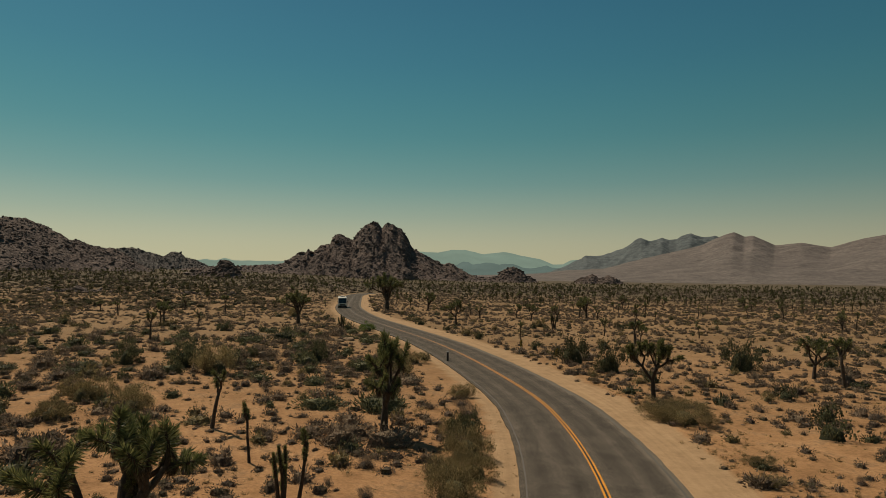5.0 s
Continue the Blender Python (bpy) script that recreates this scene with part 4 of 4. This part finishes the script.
MORE_SHRUBS = [("d", -37.6, 117.6, 1.6, 2.4), ("d", -45.2, 106.8, 1.9, 2.8), ("y", -29.0, 95.0, 1.0, 2.2), ("y", -24.0, 92.5, 0.8, 1.6)]
bushes = []
for row in BANK_SHRUBS + BANK_BEND_SHRUBS + PATH_SHRUBS + BEND_SHRUBS + VALLEY_SHRUBS + MORE_SHRUBS:
    plant_shrub(*row, NEAR_SHRUBS if row in BANK_SHRUBS or row in PATH_SHRUBS[:12] else SHRUBS)
    bushes.append(row[1:3])
shrub_rng = np.random.default_rng(37)
for x, y in spread_out(shrub_rng, 380, 78, -32, 12, 200, 2.2, bushes + planted, 8.2, 0.7):
    kind = shrub_rng.choice(["g", "g", "d", "y", "y", "y", "y"])
    wide = shrub_rng.uniform(1.0, 2.6)
    plant_shrub(kind, x, y, wide * shrub_rng.uniform(0.45, 0.75), wide, ROUGH)



# patterns that were not needed stay out of the place
for stocks in (STOCK, MEDIUM, THIN, NEAR_SHRUBS, SHRUBS, ROUGH):
    for stock in stocks.values():
        for ob, used in stock:
            if not used:
                for child in list(ob.children):
                    bpy.data.objects.remove(child)
                bpy.data.objects.remove(ob)


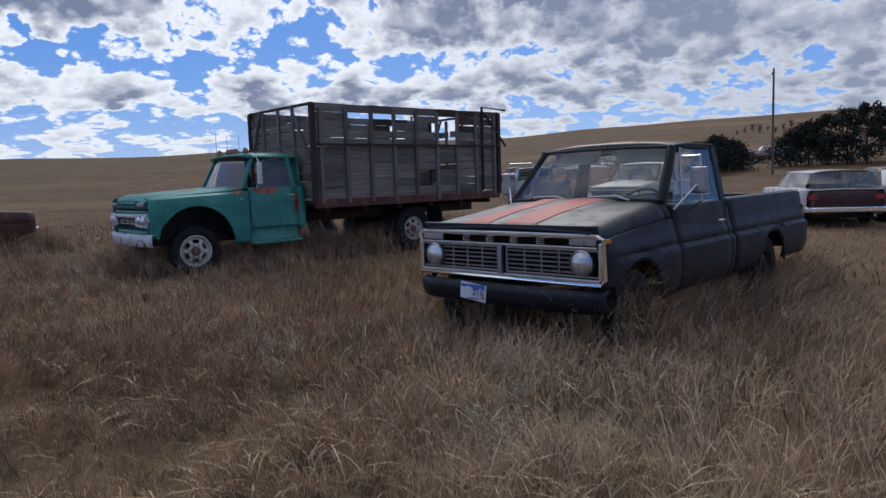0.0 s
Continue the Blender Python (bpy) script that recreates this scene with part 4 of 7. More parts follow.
def black_front(v, body):
    surf("nose_panel", span(-1, 1, 21), span(0, 1, 5), lambda u, q: (u * 0.92, 0.06 + 0.02 * (1 - q), 1.03 + 0.09 * q), body, v, 0.02)
    box("radiator_support", (0, 0.28, 0.82), (1.86, 0.03, 0.44), BLACK, v)
    # wide bright surround
    poly = [(-0.955, 0.05, 0.665), (0.955, 0.05, 0.665), (0.985, 0.07, 0.70), (0.975, 0.06, 1.02), (0.95, 0.05, 1.035), (-0.95, 0.05, 1.035), (-0.975, 0.06, 1.02), (-0.985, 0.07, 0.70)]
    frame_bar("grille_surround", poly, 0.017, CHROME, v, "peeling bright grille surround")
    box("surround_lower", (0, 0.05, 0.69), (1.9, 0.03, 0.03), DULLCHROME, v)
    for s in (-1, 1):
        box("surround_side", (s * 0.955, 0.06, 0.84), (0.035, 0.03, 0.3), DULLCHROME, v)
        box("parking_lamp", (s * 0.80, 0.055, 0.995), (0.24, 0.03, 0.055), STEELGREY, v)
    box("surround_bar", (0, 0.045, 0.95), (1.86, 0.025, 0.022), DULLCHROME, v)
    badge_row(v, (-0.40, -0.13, 0.13, 0.40), 0.05, 0.99, 0.07, 0.035)
    tube("grille_divider", [(0, 0.03, 0.95), (0, 0.02, 0.82), (0, 0.03, 0.70)], 0.026, STEELGREY, v, 6)
    for s in (-1, 1):
        g = frame_bar("grille_half", [(s * 0.05, 0.055, 0.72), (s * 0.93, 0.065, 0.72), (s * 0.93, 0.065, 0.93), (s * 0.05, 0.055, 0.93)], 0.011, STEELGREY, v)
        for k in range(5):
            z = 0.75 + k * 0.038
            tube("grille_slat", [(s * 0.06, 0.06, z), (s * 0.70, 0.065, z)], 0.0065, STEELGREY, g, 6)
        for k in range(1, 4):
            tube("grille_upright", [(s * (0.06 + 0.17 * k), 0.062, 0.73), (s * (0.06 + 0.17 * k), 0.062, 0.925)], 0.006, STEELGREY, g, 6)
        lamp_round((s * 0.79, 0.05, 0.83), 0.092, v, DULLCHROME)
        box("side_marker", (s * 0.965, 0.14, 1.0), (0.015, 0.11, 0.035), AMBER, v)
    def bump(u, q):
        prof = ((0.04, 0.60), (0.0, 0.61), (-0.04, 0.59), (-0.045, 0.55), (-0.03, 0.49), (-0.01, 0.44), (0.03, 0.43))
        y, z = prof[int(q)]
        return (0.99 * u, y + 0.09 * max(0.0, abs(u) - 0.82) / 0.18 + 0.03 * u * u, z)
    surf("bumper", span(-1, 1, 31), list(range(7)), bump, BLACKP, v, 0.008, "black painted bumper with pale scuffs", sharp=60)
    tube("hood_trim", [(-0.93, 0.055, 1.045), (-0.5, 0.035, 1.05), (0, 0.03, 1.052), (0.5, 0.035, 1.05), (0.93, 0.055, 1.045)], 0.013, WHITECHIP, v, 6, "flaking pale strip along the hood edge")
    plate(v, (-0.25, -0.052, 0.53), (0.29, 0.15), "216", 0.085, 0.06, 6)
    for x0, x1 in ((-0.46, -0.16), (0.0, 0.33)):
        def on_hood(u, y, a=x0, b=x1):
            x = a + (b - a) * u
            p = hood_top(x / (body_w(y, 1.02) - 0.172) * 0.76, y)
            return (x, y, p[2] + 0.0035)
        surf("hood_stripe", span(0, 1, 19), [0.075, 0.1, 0.13, 0.16, *span(0.2, 1.255, 16)], on_hood, REDSTRIPE, v, 0.002, "faded red racing stripe")
        surf("roof_stripe", span(0, 1, 9), span(0.03, 0.97, 24), lambda u, q, a=x0, b=x1: (a + (b - a) * u, 1.80 + 0.92 * q, roof_z((a + (b - a) * u) / 0.775, q) + 0.004), REDSTRIPE, v, 0.002)
    for s in (1, -1):
        mr = tube("mirror_frame", [(s * 0.86, 1.72, 1.66), (s * 1.08, 1.62, 1.66), (s * 1.10, 1.60, 1.5), (s * 1.10, 1.60, 1.25), (s * 0.95, 1.66, 1.15)], 0.013, DULLCHROME, v, 6)
        box("mirror", (s * 1.08, 1.60, 1.44), (0.16, 0.05, 0.24), STEELGREY, mr, (0, 0, -10 * s), 0.02)
        tube("mirror_brace", [(s * 0.92, 1.42, 1.18), (s * 1.08, 1.60, 1.42)], 0.01, DULLCHROME, mr, 6)


def plain_front(v, body):
    surf("nose_panel", span(-1, 1, 15), span(0, 1, 5), lambda u, q: (u * 0.92, 0.06 + 0.02 * (1 - q), 1.0 + 0.12 * q), body, v, 0.02)
    box("radiator_support", (0, 0.2, 0.80), (1.86, 0.03, 0.44), BLACK, v)
    frame_bar("grille_surround", [(-0.95, 0.06, 0.68), (0.95, 0.06, 0.68), (0.97, 0.07, 1.0), (-0.97, 0.07, 1.0)], 0.024, DULLCHROME, v)
    for k in range(4):
        tube("grille_slat", [(-0.66, 0.06, 0.74 + 0.065 * k), (0.66, 0.06, 0.74 + 0.065 * k)], 0.009, STEELGREY, v, 6)
    for s in (-1, 1):
        lamp_round((s * 0.80, 0.055, 0.84), 0.092, v, DULLCHROME)
    box("bumper", (0, -0.01, 0.55), (1.96, 0.10, 0.16), WHITEP, v, bevel=0.03)


green_pickup = pickup("pickup_truck", pose(0.215, 0.035, -0.035, -1.5, -0.7, 2.3), GREEN, "faded green pickup with smashed grille standing in dry grass", green_front, roof_mat=ROOFGREEN, tyre_turn=0)
black_pickup = pickup("pickup_truck", pose(-2.94, -12.13, -0.36, 0, 0, 187.7), BLACKP, "matte black pickup with faded red racing stripes", black_front, dents=False)

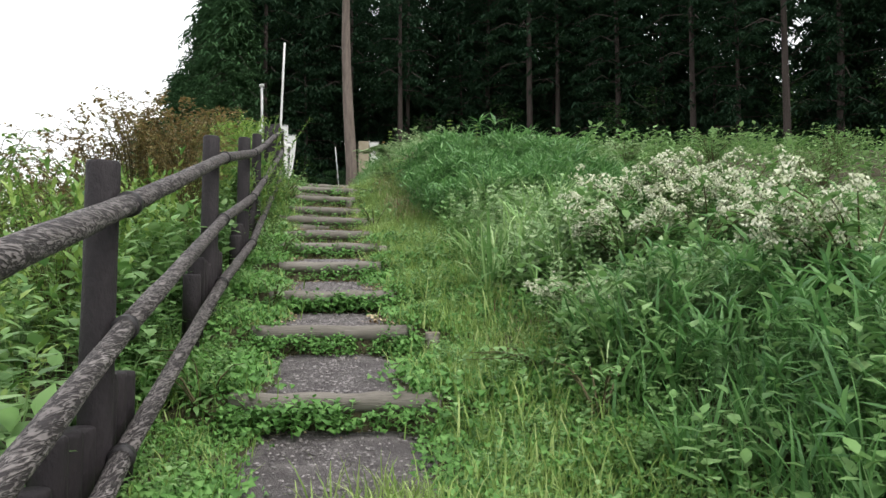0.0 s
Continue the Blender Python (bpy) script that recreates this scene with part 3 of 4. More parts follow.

■ What is required:
Transcribe the listing above verbatim. Omit the pictures.

■ Solved exercise:
5.0 s
Continue the Blender Python (bpy) script that recreates this scene with part 4 of 4. This part finishes the script.
MORE_SHRUBS = [("d", -37.6, 117.6, 1.6, 2.4), ("d", -45.2, 106.8, 1.9, 2.8), ("y", -29.0, 95.0, 1.0, 2.2), ("y", -24.0, 92.5, 0.8, 1.6)]
bushes = []
for row in BANK_SHRUBS + BANK_BEND_SHRUBS + PATH_SHRUBS + BEND_SHRUBS + VALLEY_SHRUBS + MORE_SHRUBS:
    plant_shrub(*row, NEAR_SHRUBS if row in BANK_SHRUBS or row in PATH_SHRUBS[:12] else SHRUBS)
    bushes.append(row[1:3])
shrub_rng = np.random.default_rng(37)
for x, y in spread_out(shrub_rng, 380, 78, -32, 12, 200, 2.2, bushes + planted, 8.2, 0.7):
    kind = shrub_rng.choice(["g", "g", "d", "y", "y", "y", "y"])
    wide = shrub_rng.uniform(1.0, 2.6)
    plant_shrub(kind, x, y, wide * shrub_rng.uniform(0.45, 0.75), wide, ROUGH)



# patterns that were not needed stay out of the place
for stocks in (STOCK, MEDIUM, THIN, NEAR_SHRUBS, SHRUBS, ROUGH):
    for stock in stocks.values():
        for ob, used in stock:
            if not used:
                for child in list(ob.children):
                    bpy.data.objects.remove(child)
                bpy.data.objects.remove(ob)


0.0 s
Continue the Blender Python (bpy) script that recreates this scene with part 4 of 7. More parts follow.
def black_front(v, body):
    surf("nose_panel", span(-1, 1, 21), span(0, 1, 5), lambda u, q: (u * 0.92, 0.06 + 0.02 * (1 - q), 1.03 + 0.09 * q), body, v, 0.02)
    box("radiator_support", (0, 0.28, 0.82), (1.86, 0.03, 0.44), BLACK, v)
    # wide bright surround
    poly = [(-0.955, 0.05, 0.665), (0.955, 0.05, 0.665), (0.985, 0.07, 0.70), (0.975, 0.06, 1.02), (0.95, 0.05, 1.035), (-0.95, 0.05, 1.035), (-0.975, 0.06, 1.02), (-0.985, 0.07, 0.70)]
    frame_bar("grille_surround", poly, 0.017, CHROME, v, "peeling bright grille surround")
    box("surround_lower", (0, 0.05, 0.69), (1.9, 0.03, 0.03), DULLCHROME, v)
    for s in (-1, 1):
        box("surround_side", (s * 0.955, 0.06, 0.84), (0.035, 0.03, 0.3), DULLCHROME, v)
        box("parking_lamp", (s * 0.80, 0.055, 0.995), (0.24, 0.03, 0.055), STEELGREY, v)
    box("surround_bar", (0, 0.045, 0.95), (1.86, 0.025, 0.022), DULLCHROME, v)
    badge_row(v, (-0.40, -0.13, 0.13, 0.40), 0.05, 0.99, 0.07, 0.035)
    tube("grille_divider", [(0, 0.03, 0.95), (0, 0.02, 0.82), (0, 0.03, 0.70)], 0.026, STEELGREY, v, 6)
    for s in (-1, 1):
        g = frame_bar("grille_half", [(s * 0.05, 0.055, 0.72), (s * 0.93, 0.065, 0.72), (s * 0.93, 0.065, 0.93), (s * 0.05, 0.055, 0.93)], 0.011, STEELGREY, v)
        for k in range(5):
            z = 0.75 + k * 0.038
            tube("grille_slat", [(s * 0.06, 0.06, z), (s * 0.70, 0.065, z)], 0.0065, STEELGREY, g, 6)
        for k in range(1, 4):
            tube("grille_upright", [(s * (0.06 + 0.17 * k), 0.062, 0.73), (s * (0.06 + 0.17 * k), 0.062, 0.925)], 0.006, STEELGREY, g, 6)
        lamp_round((s * 0.79, 0.05, 0.83), 0.092, v, DULLCHROME)
        box("side_marker", (s * 0.965, 0.14, 1.0), (0.015, 0.11, 0.035), AMBER, v)
    def bump(u, q):
        prof = ((0.04, 0.60), (0.0, 0.61), (-0.04, 0.59), (-0.045, 0.55), (-0.03, 0.49), (-0.01, 0.44), (0.03, 0.43))
        y, z = prof[int(q)]
        return (0.99 * u, y + 0.09 * max(0.0, abs(u) - 0.82) / 0.18 + 0.03 * u * u, z)
    surf("bumper", span(-1, 1, 31), list(range(7)), bump, BLACKP, v, 0.008, "black painted bumper with pale scuffs", sharp=60)
    tube("hood_trim", [(-0.93, 0.055, 1.045), (-0.5, 0.035, 1.05), (0, 0.03, 1.052), (0.5, 0.035, 1.05), (0.93, 0.055, 1.045)], 0.013, WHITECHIP, v, 6, "flaking pale strip along the hood edge")
    plate(v, (-0.25, -0.052, 0.53), (0.29, 0.15), "216", 0.085, 0.06, 6)
    for x0, x1 in ((-0.46, -0.16), (0.0, 0.33)):
        def on_hood(u, y, a=x0, b=x1):
            x = a + (b - a) * u
            p = hood_top(x / (body_w(y, 1.02) - 0.172) * 0.76, y)
            return (x, y, p[2] + 0.0035)
        surf("hood_stripe", span(0, 1, 19), [0.075, 0.1, 0.13, 0.16, *span(0.2, 1.255, 16)], on_hood, REDSTRIPE, v, 0.002, "faded red racing stripe")
        surf("roof_stripe", span(0, 1, 9), span(0.03, 0.97, 24), lambda u, q, a=x0, b=x1: (a + (b - a) * u, 1.80 + 0.92 * q, roof_z((a + (b - a) * u) / 0.775, q) + 0.004), REDSTRIPE, v, 0.002)
    for s in (1, -1):
        mr = tube("mirror_frame", [(s * 0.86, 1.72, 1.66), (s * 1.08, 1.62, 1.66), (s * 1.10, 1.60, 1.5), (s * 1.10, 1.60, 1.25), (s * 0.95, 1.66, 1.15)], 0.013, DULLCHROME, v, 6)
        box("mirror", (s * 1.08, 1.60, 1.44), (0.16, 0.05, 0.24), STEELGREY, mr, (0, 0, -10 * s), 0.02)
        tube("mirror_brace", [(s * 0.92, 1.42, 1.18), (s * 1.08, 1.60, 1.42)], 0.01, DULLCHROME, mr, 6)


def plain_front(v, body):
    surf("nose_panel", span(-1, 1, 15), span(0, 1, 5), lambda u, q: (u * 0.92, 0.06 + 0.02 * (1 - q), 1.0 + 0.12 * q), body, v, 0.02)
    box("radiator_support", (0, 0.2, 0.80), (1.86, 0.03, 0.44), BLACK, v)
    frame_bar("grille_surround", [(-0.95, 0.06, 0.68), (0.95, 0.06, 0.68), (0.97, 0.07, 1.0), (-0.97, 0.07, 1.0)], 0.024, DULLCHROME, v)
    for k in range(4):
        tube("grille_slat", [(-0.66, 0.06, 0.74 + 0.065 * k), (0.66, 0.06, 0.74 + 0.065 * k)], 0.009, STEELGREY, v, 6)
    for s in (-1, 1):
        lamp_round((s * 0.80, 0.055, 0.84), 0.092, v, DULLCHROME)
    box("bumper", (0, -0.01, 0.55), (1.96, 0.10, 0.16), WHITEP, v, bevel=0.03)


green_pickup = pickup("pickup_truck", pose(0.215, 0.035, -0.035, -1.5, -0.7, 2.3), GREEN, "faded green pickup with smashed grille standing in dry grass", green_front, roof_mat=ROOFGREEN, tyre_turn=0)
black_pickup = pickup("pickup_truck", pose(-2.94, -12.13, -0.36, 0, 0, 187.7), BLACKP, "matte black pickup with faded red racing stripes", black_front, dents=False)

0.0 s
Continue the Blender Python (bpy) script that recreates this scene with part 3 of 4. More parts follow.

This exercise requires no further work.